++++ MATERIAL TO PROCESS ++++

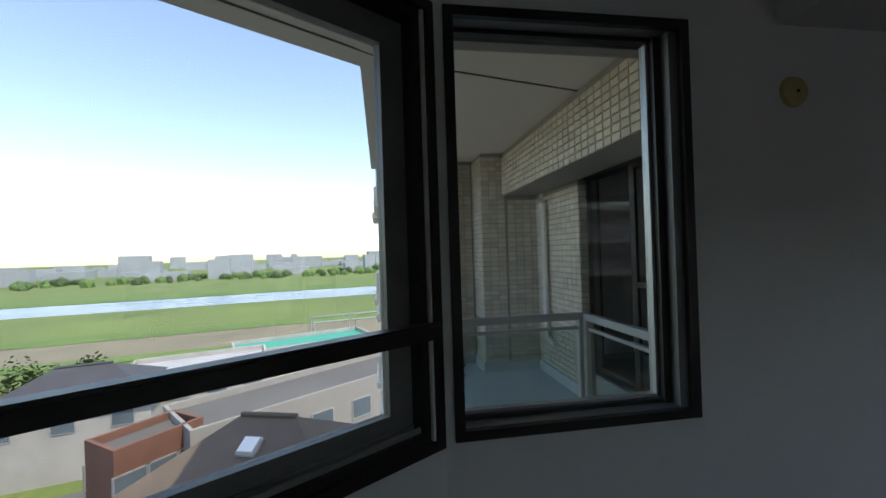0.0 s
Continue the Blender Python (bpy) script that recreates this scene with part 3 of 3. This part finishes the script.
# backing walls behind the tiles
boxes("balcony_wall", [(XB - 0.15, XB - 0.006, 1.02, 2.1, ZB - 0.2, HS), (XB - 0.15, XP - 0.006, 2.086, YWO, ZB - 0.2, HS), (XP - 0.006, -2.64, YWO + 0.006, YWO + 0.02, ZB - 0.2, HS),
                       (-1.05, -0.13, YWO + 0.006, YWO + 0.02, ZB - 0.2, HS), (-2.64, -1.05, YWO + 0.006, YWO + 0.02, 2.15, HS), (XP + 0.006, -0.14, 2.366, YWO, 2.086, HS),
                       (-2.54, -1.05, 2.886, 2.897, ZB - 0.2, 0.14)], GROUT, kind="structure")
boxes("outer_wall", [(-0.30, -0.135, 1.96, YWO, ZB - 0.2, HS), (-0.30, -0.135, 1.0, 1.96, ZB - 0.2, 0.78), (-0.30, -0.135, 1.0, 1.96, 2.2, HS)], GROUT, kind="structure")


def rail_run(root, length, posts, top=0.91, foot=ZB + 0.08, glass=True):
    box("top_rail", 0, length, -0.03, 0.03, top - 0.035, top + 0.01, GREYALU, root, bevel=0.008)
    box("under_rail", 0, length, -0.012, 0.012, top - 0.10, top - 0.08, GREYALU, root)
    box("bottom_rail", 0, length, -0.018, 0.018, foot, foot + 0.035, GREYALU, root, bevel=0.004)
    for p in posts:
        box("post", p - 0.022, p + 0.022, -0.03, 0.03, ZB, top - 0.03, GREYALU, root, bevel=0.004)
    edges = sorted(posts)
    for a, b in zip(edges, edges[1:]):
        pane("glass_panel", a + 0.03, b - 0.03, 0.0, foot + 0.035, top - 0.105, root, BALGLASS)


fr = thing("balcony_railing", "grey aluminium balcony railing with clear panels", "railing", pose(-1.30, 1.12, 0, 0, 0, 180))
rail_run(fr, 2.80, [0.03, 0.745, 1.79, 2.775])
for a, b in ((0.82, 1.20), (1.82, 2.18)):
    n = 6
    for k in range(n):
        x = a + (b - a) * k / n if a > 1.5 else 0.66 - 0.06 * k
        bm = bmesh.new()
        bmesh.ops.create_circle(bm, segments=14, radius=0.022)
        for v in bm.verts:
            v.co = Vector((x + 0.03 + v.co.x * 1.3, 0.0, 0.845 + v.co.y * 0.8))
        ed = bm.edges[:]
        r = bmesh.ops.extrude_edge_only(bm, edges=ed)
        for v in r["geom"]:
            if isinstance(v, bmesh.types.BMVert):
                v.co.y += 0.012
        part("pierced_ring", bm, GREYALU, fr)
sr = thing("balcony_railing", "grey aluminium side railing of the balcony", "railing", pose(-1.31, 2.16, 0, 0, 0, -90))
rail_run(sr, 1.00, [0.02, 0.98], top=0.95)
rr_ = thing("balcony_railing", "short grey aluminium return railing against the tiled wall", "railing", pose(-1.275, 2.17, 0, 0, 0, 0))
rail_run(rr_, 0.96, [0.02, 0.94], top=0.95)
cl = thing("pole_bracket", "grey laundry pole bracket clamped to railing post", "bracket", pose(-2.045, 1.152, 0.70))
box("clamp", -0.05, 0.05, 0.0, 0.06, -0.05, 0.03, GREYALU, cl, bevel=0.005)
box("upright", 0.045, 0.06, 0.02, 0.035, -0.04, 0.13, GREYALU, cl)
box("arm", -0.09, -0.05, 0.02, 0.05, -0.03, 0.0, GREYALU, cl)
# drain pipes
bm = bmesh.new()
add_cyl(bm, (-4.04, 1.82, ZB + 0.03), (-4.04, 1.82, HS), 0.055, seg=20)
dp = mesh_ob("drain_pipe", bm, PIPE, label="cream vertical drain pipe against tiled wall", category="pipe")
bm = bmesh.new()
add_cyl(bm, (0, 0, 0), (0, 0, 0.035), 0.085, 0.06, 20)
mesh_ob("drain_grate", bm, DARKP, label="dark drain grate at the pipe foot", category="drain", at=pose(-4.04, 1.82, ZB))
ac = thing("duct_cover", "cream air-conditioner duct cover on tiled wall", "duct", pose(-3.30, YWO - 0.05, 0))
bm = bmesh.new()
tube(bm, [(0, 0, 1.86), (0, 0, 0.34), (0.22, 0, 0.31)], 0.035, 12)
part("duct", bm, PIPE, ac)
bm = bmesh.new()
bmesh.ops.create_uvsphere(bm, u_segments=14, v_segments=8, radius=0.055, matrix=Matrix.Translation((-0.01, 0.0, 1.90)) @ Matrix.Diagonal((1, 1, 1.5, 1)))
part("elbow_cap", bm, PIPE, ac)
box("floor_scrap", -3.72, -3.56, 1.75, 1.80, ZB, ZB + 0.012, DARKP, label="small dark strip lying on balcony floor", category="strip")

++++
++++ MATERIAL TO PROCESS ++++

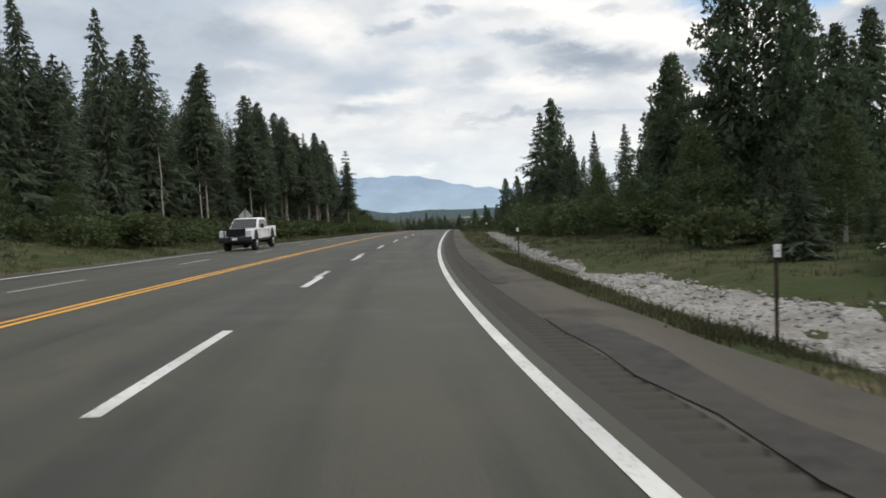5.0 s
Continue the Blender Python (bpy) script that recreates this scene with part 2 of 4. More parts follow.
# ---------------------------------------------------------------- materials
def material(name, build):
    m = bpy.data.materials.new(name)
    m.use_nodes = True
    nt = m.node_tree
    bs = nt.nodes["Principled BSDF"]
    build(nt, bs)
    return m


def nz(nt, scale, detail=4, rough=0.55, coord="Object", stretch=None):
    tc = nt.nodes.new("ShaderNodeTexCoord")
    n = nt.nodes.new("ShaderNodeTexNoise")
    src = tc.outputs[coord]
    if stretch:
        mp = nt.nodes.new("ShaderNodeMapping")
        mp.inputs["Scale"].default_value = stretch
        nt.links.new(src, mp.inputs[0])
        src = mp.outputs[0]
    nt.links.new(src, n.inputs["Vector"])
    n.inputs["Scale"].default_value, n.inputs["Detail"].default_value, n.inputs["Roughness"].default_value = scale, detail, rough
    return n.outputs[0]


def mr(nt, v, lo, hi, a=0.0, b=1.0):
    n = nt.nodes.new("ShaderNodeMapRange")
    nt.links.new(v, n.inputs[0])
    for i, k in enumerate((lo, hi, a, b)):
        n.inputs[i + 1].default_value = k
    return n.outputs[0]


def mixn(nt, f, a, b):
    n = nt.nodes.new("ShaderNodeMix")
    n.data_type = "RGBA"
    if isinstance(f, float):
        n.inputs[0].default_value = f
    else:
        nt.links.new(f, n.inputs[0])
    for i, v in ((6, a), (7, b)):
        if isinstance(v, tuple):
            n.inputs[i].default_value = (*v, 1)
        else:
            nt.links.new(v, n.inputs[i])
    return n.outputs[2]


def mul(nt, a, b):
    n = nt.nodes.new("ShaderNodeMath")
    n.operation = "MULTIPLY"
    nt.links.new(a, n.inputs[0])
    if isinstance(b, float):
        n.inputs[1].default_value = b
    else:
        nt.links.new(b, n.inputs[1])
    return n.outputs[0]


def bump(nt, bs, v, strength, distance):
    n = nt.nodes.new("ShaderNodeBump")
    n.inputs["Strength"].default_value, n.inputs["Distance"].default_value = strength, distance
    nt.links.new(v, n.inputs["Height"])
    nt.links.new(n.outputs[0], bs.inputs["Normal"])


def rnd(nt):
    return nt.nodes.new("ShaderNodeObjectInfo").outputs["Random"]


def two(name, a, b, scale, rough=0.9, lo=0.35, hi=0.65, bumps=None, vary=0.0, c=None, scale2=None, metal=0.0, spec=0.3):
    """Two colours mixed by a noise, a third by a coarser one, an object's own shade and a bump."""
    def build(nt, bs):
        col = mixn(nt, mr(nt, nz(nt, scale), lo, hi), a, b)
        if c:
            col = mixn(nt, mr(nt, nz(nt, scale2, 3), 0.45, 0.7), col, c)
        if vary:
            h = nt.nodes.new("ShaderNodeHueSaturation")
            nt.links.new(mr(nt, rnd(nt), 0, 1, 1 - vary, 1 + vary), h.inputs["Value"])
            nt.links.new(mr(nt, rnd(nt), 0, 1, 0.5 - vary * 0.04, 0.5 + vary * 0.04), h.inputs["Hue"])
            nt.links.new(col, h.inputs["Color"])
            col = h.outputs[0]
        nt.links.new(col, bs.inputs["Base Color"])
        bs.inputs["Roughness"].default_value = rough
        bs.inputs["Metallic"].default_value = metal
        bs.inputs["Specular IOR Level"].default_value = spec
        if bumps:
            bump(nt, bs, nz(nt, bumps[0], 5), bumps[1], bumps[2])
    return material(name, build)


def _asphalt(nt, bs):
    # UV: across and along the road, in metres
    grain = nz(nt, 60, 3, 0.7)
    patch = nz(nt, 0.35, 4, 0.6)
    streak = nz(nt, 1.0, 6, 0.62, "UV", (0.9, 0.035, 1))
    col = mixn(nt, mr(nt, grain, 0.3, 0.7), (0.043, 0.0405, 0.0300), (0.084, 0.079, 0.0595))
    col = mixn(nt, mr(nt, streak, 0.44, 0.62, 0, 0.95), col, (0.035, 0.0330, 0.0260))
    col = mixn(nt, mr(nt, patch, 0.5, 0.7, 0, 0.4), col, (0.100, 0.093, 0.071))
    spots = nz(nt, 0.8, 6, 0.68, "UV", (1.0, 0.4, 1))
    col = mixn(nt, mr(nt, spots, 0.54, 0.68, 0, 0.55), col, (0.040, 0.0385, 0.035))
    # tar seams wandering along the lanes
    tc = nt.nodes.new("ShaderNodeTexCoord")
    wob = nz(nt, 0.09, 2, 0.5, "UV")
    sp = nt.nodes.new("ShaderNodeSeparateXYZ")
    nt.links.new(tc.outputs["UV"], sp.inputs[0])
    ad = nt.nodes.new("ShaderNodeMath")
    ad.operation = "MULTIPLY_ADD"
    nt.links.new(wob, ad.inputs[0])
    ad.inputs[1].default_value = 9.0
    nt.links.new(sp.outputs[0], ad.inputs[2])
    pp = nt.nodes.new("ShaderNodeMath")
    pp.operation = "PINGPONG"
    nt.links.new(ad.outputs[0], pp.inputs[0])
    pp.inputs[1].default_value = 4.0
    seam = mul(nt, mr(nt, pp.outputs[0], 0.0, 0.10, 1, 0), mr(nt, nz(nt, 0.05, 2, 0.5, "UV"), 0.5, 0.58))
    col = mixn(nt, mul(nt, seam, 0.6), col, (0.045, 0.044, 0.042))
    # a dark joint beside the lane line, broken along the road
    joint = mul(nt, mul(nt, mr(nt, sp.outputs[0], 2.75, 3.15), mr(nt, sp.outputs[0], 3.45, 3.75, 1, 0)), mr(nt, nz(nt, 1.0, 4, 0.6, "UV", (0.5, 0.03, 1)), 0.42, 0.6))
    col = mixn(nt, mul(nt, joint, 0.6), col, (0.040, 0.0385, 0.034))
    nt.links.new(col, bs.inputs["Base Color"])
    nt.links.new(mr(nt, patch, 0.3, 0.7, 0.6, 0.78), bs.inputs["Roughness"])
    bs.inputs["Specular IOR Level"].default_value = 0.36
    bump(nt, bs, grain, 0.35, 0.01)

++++
++++ MATERIAL TO PROCESS ++++

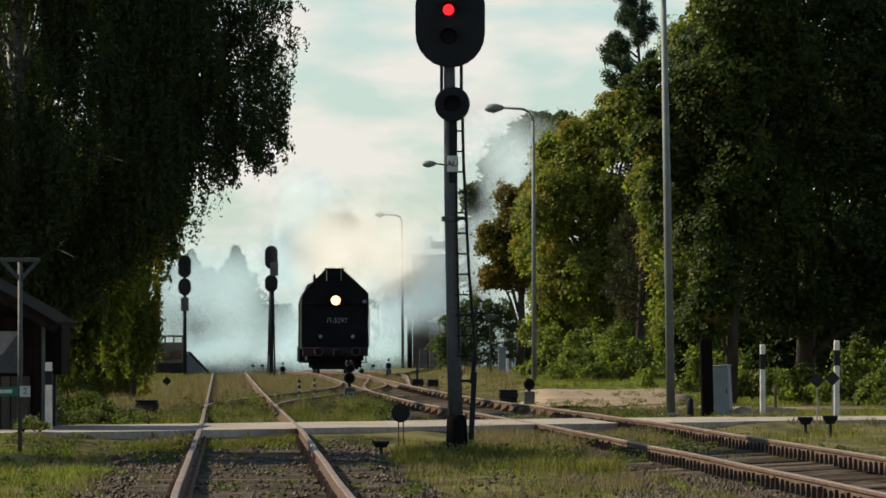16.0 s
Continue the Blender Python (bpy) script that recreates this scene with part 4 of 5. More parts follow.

++++

## PROBLEM DETAILS:
Single out each line of the records above with the string "that" in it, and copy it.

## RESPONSE TO THE EXERCISE:
Continue the Blender Python (bpy) script that recreates this scene with part 3 of 3. This part finishes the script.
Continue the Blender Python (bpy) script that recreates this scene with part 2 of 4. More parts follow.
Continue the Blender Python (bpy) script that recreates this scene with part 4 of 5. More parts follow.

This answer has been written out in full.